DNS Problems with internal services and DNS rebinding protection

Some DNS servers have a feature called DNS rebinding protection. This can prevent a particular type of security issue but can impact the ability to access your internal sevices, particularly those hosted behind a subnet router using private (RFC1918: 192.168.0.0/16, 10.0.0.0/8 and 172.16.0.0/12) IP addresses. Some DNS servers may also apply this policy to the Tailscale IP range (RFC6598: 100.64.0.0/10, sometimes called the CGNAT IP range).

This issue can affect home routers (e.g. Google Wifi), corporate DNS servers, and ISP DNS servers.

How does DNS rebinding protection work

DNS servers that have DNS rebinding protection enabled will block DNS responses that include a private IP address. On the public Internet, that does not cause any problems because public websites do not use private IP addresses. When accessing devices on your private network, this becomes an issue if the DNS names of those devices are visible to public DNS servers because sometimes those DNS responses will be blocked.

How does DNS rebinding protection affect Tailscale

When accessing internal services over Tailscale, it may be convenient to use DNS names. For example, imagine an internal dashboard located at dashboard.internal.example.com which uses an address of 10.0.0.1. 10.0.0.1 is a private IP address and can not be reached over the public Internet. If that IP address is shared with your tailnet using a subnet router, then members of your tailnet can easily access the dashboard using its name. Great!

Unfortunately, if someone on your tailnet tries to load dashboard.internal.example.com from their home, and their home router or ISP has DNS rebinding protection enabled, the internal dashboard will not be accessible.

MagicDNS is not affected by DNS rebinding protection, as it works entirely within the Tailscale client and no external DNS server is involved.

Workarounds to consider when using Tailscale

  1. Use the Tailscale DNS configuration to configure a restricted nameserver (also known as split DNS) to send DNS requests for just the domain name of your internal service to a DNS server you control.

    In the above example, configuring internal.example.com to use an internal DNS server (either directly on the tailnet with a 100.x.y.z address or through a subnet router with a 10.a.b.c address) could be a reasonable approach. This also makes it harder for someone to discover what names are in use within your network (which does not necessarily improve security, but is also unlikely to hurt security).

    If you do not want to host this domain on an internal DNS server, then you can configure internal.example.com to use a public DNS server, such as Google Public DNS, Cloudflare Public DNS, or Quad9.

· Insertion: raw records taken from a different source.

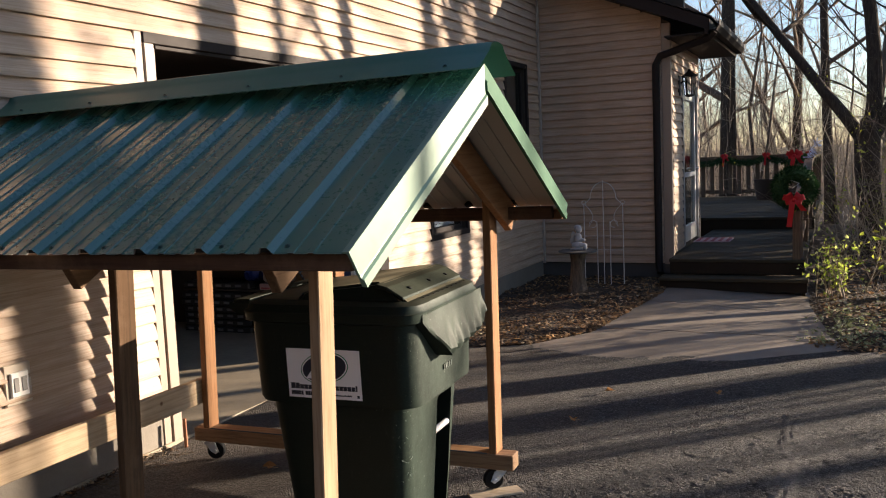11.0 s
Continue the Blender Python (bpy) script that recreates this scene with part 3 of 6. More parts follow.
# door trims
def door_trim(name, pieces, mat, label):
    t = thing(name, label, "door trim", kind="structure")
    for p in pieces:
        bb = bm_new()
        cbox(bb, *p, 0.004)
        part("trim_board", bb, mat, t)


door_trim("trim_near_door", [(WX, WX + 0.026, -0.325, -0.272, 0.0, 2.44), (WX - 0.25, WX + 0.008, -0.355, -0.325, 0.0, 2.36), (WX, WX + 0.026, -3.4, -0.335, 2.34, 2.44)], BROWN, "dark brown painted trim of the near garage doorway")
# this jamb's brown paint is lightened to taupe to look sunlit
door_trim("trim_far_door_jamb", [(WX, WX + 0.028, 1.48, 1.557, 0.02, 2.36), (WX, WX + 0.02, 1.412, 1.472, 0.02, 2.44), (WX - 0.17, WX + 0.006, 1.558, 1.585, 0.02, 2.34)], TAUPE, "brown trim of the far garage doorway, lightened to taupe to look sunlit")
door_trim("trim_far_door", [(WX, WX + 0.026, 4.10, 4.248, 0.0, 2.44), (WX - 0.19, WX + 0.008, 4.07, 4.10, 0.0, 2.36), (WX, WX + 0.026, 1.48, 4.098, 2.36, 2.44), (WX - 0.18, WX + 0.006, 1.59, 4.06, 2.335, 2.36)], BROWN, "dark brown trim of the far garage doorway")
b = bm_new()
cbox(b, WX - 0.24, WX - 0.2, 4.03, 4.065, 0.02, 2.3, 0.004)
whole("door_track", b, ZINC, "galvanised steel garage door track", "door track", "structure")

# garage inside
b = bm_new()
cbox(b, -8, WX + 0.02, -6, 0.65, -0.3, 0.0, 0.002)
cbox(b, -8, WX + 0.028, 0.654, 4.7, -0.3, 0.022, 0.002)
whole("floor_garage", b, SLAB, "grey stained concrete garage floor slab", "floor", "structure")
b = bm_new()
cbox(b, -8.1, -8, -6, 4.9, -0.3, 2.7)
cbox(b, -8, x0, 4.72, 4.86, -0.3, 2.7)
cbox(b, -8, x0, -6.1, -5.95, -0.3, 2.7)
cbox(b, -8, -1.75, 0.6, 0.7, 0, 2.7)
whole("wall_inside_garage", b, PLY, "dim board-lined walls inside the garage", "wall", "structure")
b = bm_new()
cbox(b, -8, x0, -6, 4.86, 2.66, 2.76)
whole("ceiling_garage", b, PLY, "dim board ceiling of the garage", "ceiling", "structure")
b = bm_new()
cbox(b, -4.6, -1.62, 1.62, 4.02, 2.40, 2.43)
whole("garage_door", b, BROWN, "dark sectional garage door rolled up under the ceiling", "garage door", "structure")

# windows in the garage wall
def window(name, y0, y1, z0, z1, pane, label):
    w = thing(name, label, "window", kind="structure")
    f = 0.05
    fr = bm_new()
    for q in ((y0 - 0.06, y0 + 0.0, z0 - 0.06, z1 + 0.06), (y1, y1 + 0.06, z0 - 0.06, z1 + 0.06), (y0, y1, z1, z1 + 0.06), (y0, y1, z0 - 0.06, z0)):
        cbox(fr, WX, WX + 0.03, q[0], q[1], q[2], q[3], 0.004)
    part("window_frame", fr, BROWN, w)
    sash = bm_new()
    for q in ((y0, y0 + f, z0, z1), (y1 - f, y1, z0, z1), (y0 + f, y1 - f, z1 - f, z1), (y0 + f, y1 - f, z0, z0 + f)):
        cbox(sash, WX - 0.07, WX - 0.03, q[0], q[1], q[2], q[3], 0.004)
    part("sash", sash, BROWN, w)
    p = bm_new()
    cbox(p, WX - 0.055, WX - 0.045, y0 + f, y1 - f, z0 + f, z1 - f, 0.001)
    part("pane", p, GLASS, w)
    bl = bm_new()
    k, z = 0, z0 + f
    while z < z1 - f - 0.03:
        cbox(bl, WX - 0.12, WX - 0.115, y0 + f, y1 - f, z, z + 0.026, 0.001)
        z += 0.028
    part("blind", bl, pane, w)


window("window_1", *WIN1, BLIND, "brown-framed window with pale drawn blinds")
window("window_2", *WIN2, DARK_PANE, "tall narrow brown-framed window with a dark screen")

# wing of the house, with its rake, eave and door
WY, CX = 8.6, 0.5                          # front wall plane, outer corner
b = bm_new()
rake = lambda x: 3.2 + (CX - x) * 0.41
pts = [(-1.2, 0.2), (CX, 0.2), (CX, rake(CX)), (-1.2, rake(-1.2))]
prism(b, pts, lambda u, v, w: Vector((u, w, v)), WY, WY + 0.16)
wall_wing = whole("wall_wing", b, PLY, "shaded tan lap-sided end wall of the house wing", "wall", "structure")
clad(wall_wing, -1.18, CX - 0.09, 0.22, 3.8, lambda a, z: Matrix.Translation((a, WY, z)), top=lambda z: CX - 0.09 if z < 3.2 else CX + 0.13 - (z - 3.2) / 0.41)
b = bm_new()
DY0, DY1, DZ0, DZ1 = 9.5, 10.62, 0.36, 2.42
SY1 = 10.9
cbox(b, CX - 0.16, CX, WY + 0.16, DY0, 0.2, 3.05)
cbox(b, CX - 0.16, CX, DY1, SY1, 0.2, 3.05)
cbox(b, CX - 0.16, CX, DY0, DY1, DZ1, 3.05)
cbox(b, CX - 0.16, CX, DY0, DY1, 0.2, DZ0)
cbox(b, -6, CX - 0.16, SY1 - 0.16, SY1, 0.2, 5.2)
wall_entry = whole("wall_entry", b, PLY, "tan lap-sided wall beside the entry door", "wall", "structure")
clad(wall_entry, WY + 0.09, SY1 - 0.07, 0.34, 3.0, lambda a, z: Matrix.Translation((CX, a, z)) @ Matrix.Rotation(radians(90), 4, "Z"), [(DY0 - 0.1, DY1 + 0.1, 0, DZ1 + 0.1)])
b = bm_new()
cbox(b, -1.2, CX + 0.012, WY + 0.004, WY + 0.15, -0.3, 0.2)
cbox(b, CX - 0.15, CX + 0.012, WY + 0.15, SY1, -0.3, 0.2)
# the wing's shade is put into this darker foundation colour
whole("foundation_3", b, plain("shaded_foundation", (0.075, 0.07, 0.068), 0.85, 0, 0.2, 6, 0.5), "foundation under the house wing, darkened for shade", "foundation", "structure")
b = bm_new()
cbox(b, CX - 0.085, CX + 0.022, WY - 0.022, WY + 0.085, 0.2, 3.18, 0.004)
whole("trim_corner", b, TAUPE, "tan corner post of the siding", "trim", "structure")
b = bm_new()
cbox(b, CX - 0.05, CX + 0.022, SY1 - 0.07, SY1 + 0.01, 0.2, 3.05, 0.004)
whole("trim_corner_far", b, TAUPE, "tan corner post by the entry door", "trim", "structure")
b = bm_new()
cbox(b, WX + 0.018, WX + 0.05, WY - 0.055, WY - 0.018, 0.2, 4.4, 0.004)
whole("trim_inner_corner", b, plain("pale_corner_trim", (0.42, 0.36, 0.31), 0.5), "pale inside corner strip of the siding", "trim", "structure")

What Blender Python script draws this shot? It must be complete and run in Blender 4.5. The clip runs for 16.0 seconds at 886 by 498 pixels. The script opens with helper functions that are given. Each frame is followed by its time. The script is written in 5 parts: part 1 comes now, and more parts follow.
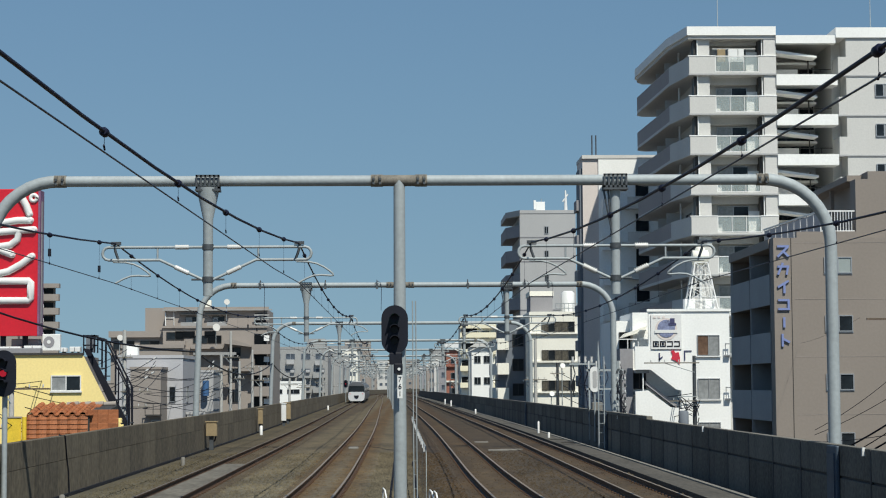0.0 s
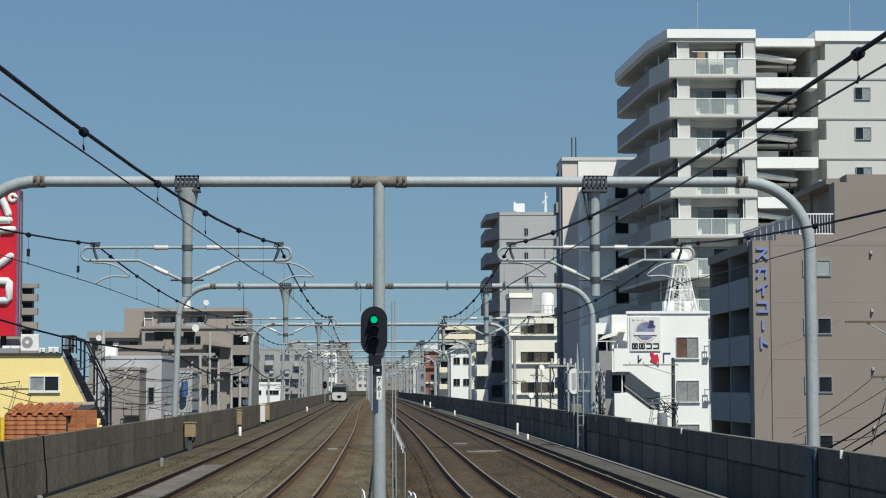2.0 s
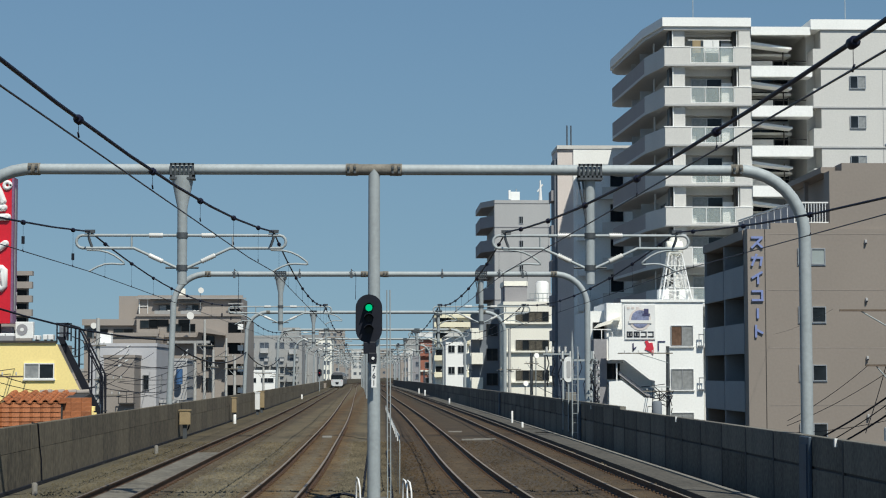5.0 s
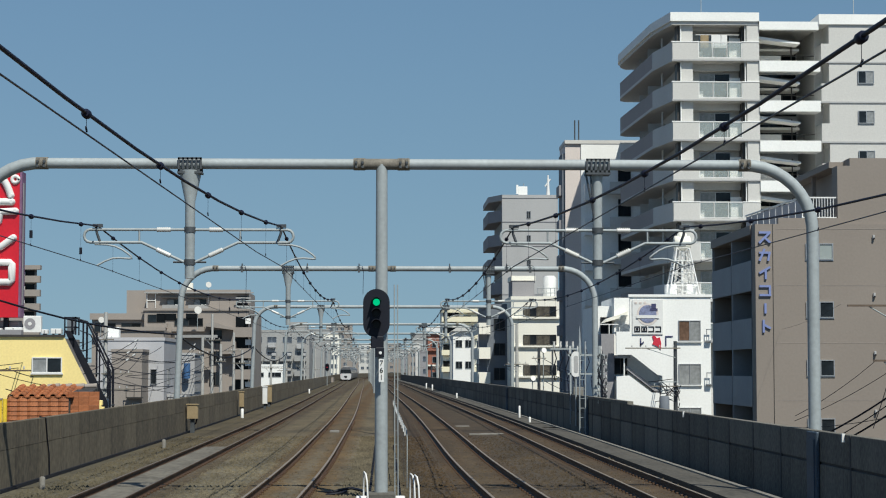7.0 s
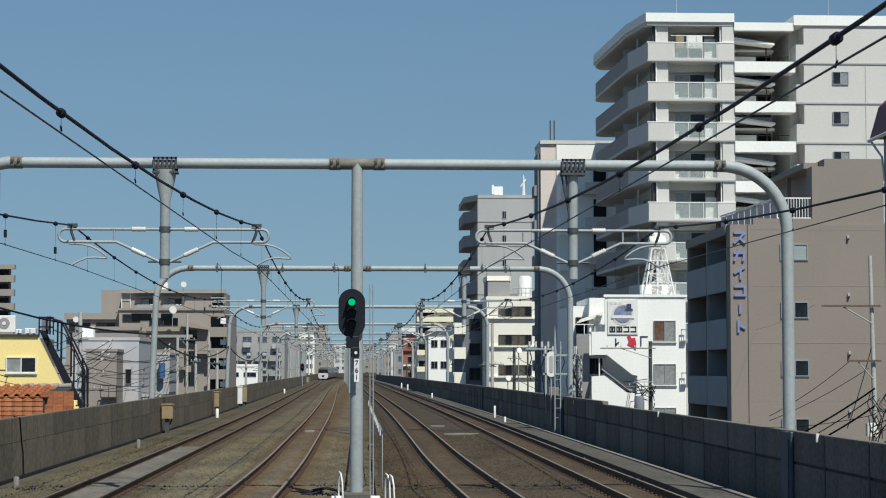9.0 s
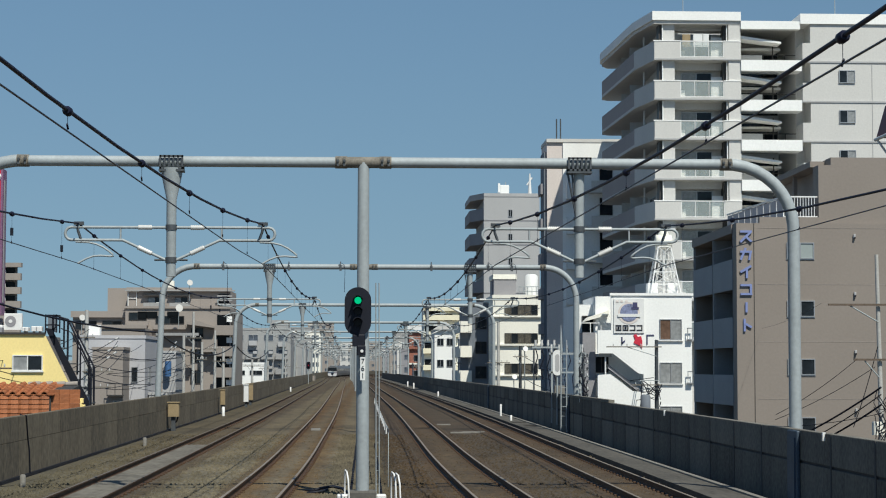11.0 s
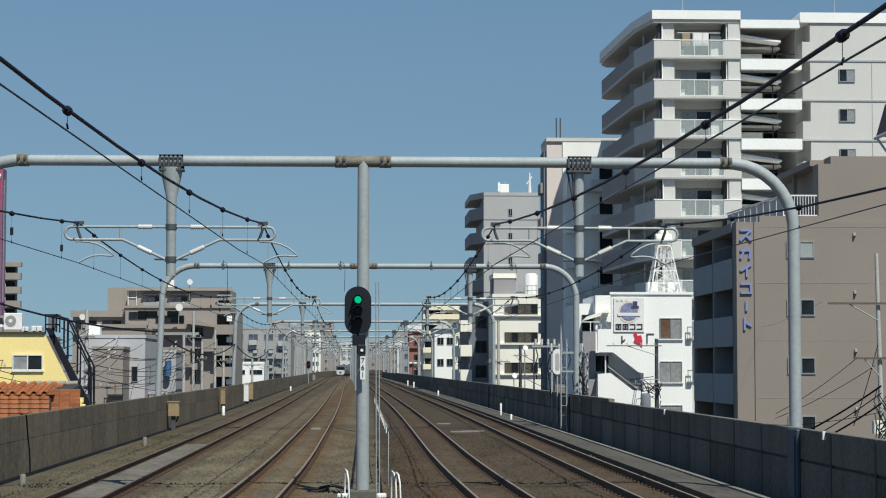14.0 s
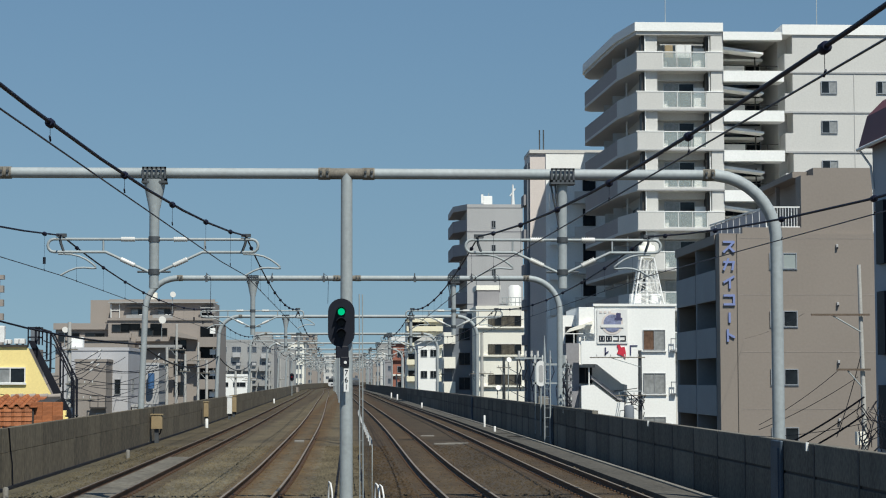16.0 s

  2. Configure the problematic DNS server to not perform DNS rebinding protection on the particular domain name (e.g. internal.example.com). You will have to consult your router or DNS server instructions to determine if you can exclude domain names from DNS rebinding protection.

  3. Disable DNS rebinding protection entirely. You will have to consult your router or DNS server instructions for the required steps.

  4. Reconfigure your computer to use a public DNS service that does not include DNS rebinding protection. For example, Google Public DNS, Cloudflare Public DNS or Quad9.

  5. Use the Tailscale DNS configuration with the ‘override local DNS’ option enabled to send all DNS queries (other than MagicDNS or domain names configured to use specific nameservers) to a public DNS service that does not include DNS rebinding protection. This is similar to the previous option but applies to the entire tailnet.

DNS rebinding protection is a security feature. Consider consulting with a person responsible for network security before completely disabling DNS rebinding protection. Options 1 and 2 are safer because they only remove the protection for specific domain names that you control.